You are right about one thing though… The original had violets galore too… Not the earthy photorealistic violets we perfumistas came to know in these high tech days, but something in between that and the drugstore candied violets of yore.
Good luck getting a vintage bottle! Let us know if you do!
Oh, you make it really sound wonderful! I’ll definitely be looking for a bottle.
I see there was also a ‘Passion for Men’ launched in 1989 –
“a refined, oriental, woody fragrance. This masculine scent possesses a blend of ginger, clove oil, nutmeg, jasmine and vanilla.” Which I guess is also still going in a re formulated version
Sounds pretty good, really. I like the sound of the spices. I wonder how it smells?
I hate the new Passion and remember the old as being overwhelming and over applied but ….tastes change and I admit I now love White Diamonds and even Black Pearls. I found a vintage mini of Passion lately, I think I will buy it and try it, the vintage sounds better than the current and maybe I will fall in love, thanks for the advice everyone, it’s good for me to remember that reformulations are not the originals and we should keep on sniffing even if we are afraid we might not like it. I’m coming to view perfume the way I view wine, it’s not the prestige of the house, it’s the juice in the bottle and just because you didn’t like one year doesn’t mean you won’t like the juice when it is bottled again or just because it won accolades in the past, it doesn’t mean the current bottle is as glorious and don’t be snobby, there are many beautiful wines and perfumes in all price ranges, beauty can come from anywhere.
I love the way you compare perfume and wine. It makes so much sense to me in a lot of ways. Besides a fragrance changing, I know that my own taste changes so much. Sometimes it’s simply that I’m getting to know perfume better and so I widen my range of “likes,” and sometimes it’s simply my mood!
Bought that vintage mini and you were right! The vintage is far and away better than the reformulation which I cannot stand. I take back everything I ever said that was negative about Passion, those comments were meant for the reformulation only. In the future, I will be looking for vintage bottles 😀
Now I’m more eager than ever to try it! And I will…
My mum wore this for years, and whilst I can’t really place what it smelt like (it doesn’t seem to really define itself like some perfumes do), I do remember it being nice.
I was also given the mission to track down some of the men’s Passion for a friend who used to own it.

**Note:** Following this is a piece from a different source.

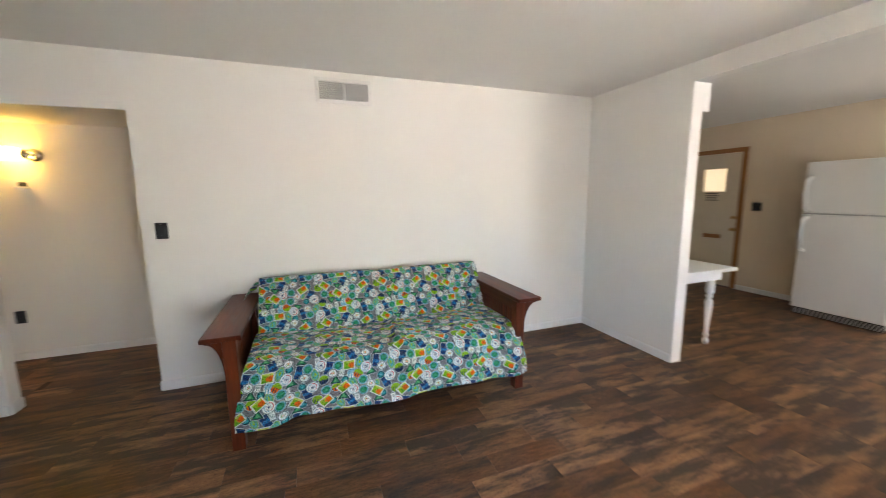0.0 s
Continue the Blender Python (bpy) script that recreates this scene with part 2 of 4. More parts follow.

I only smelled that in passing but know it wasn’t bad, even for what was probably the reformulation.
It would be so interesting to see how’d you respond to it today if you smelled it and if it brought back any feelings or memories for you.
Collette, the french author famous for Gigi, had her own perfume line way, way way back.
And many modern perfume brands seem to claim to be direct descendants of perfumers to the Court of Versailles, attempting to make Marie Antoinnette into a celebrity endorser.
If I recall right, Colette even had her own beauty salon, where she was known for churning out mini-Colettes, basically. Lots of fluffy bobs and eyeliner.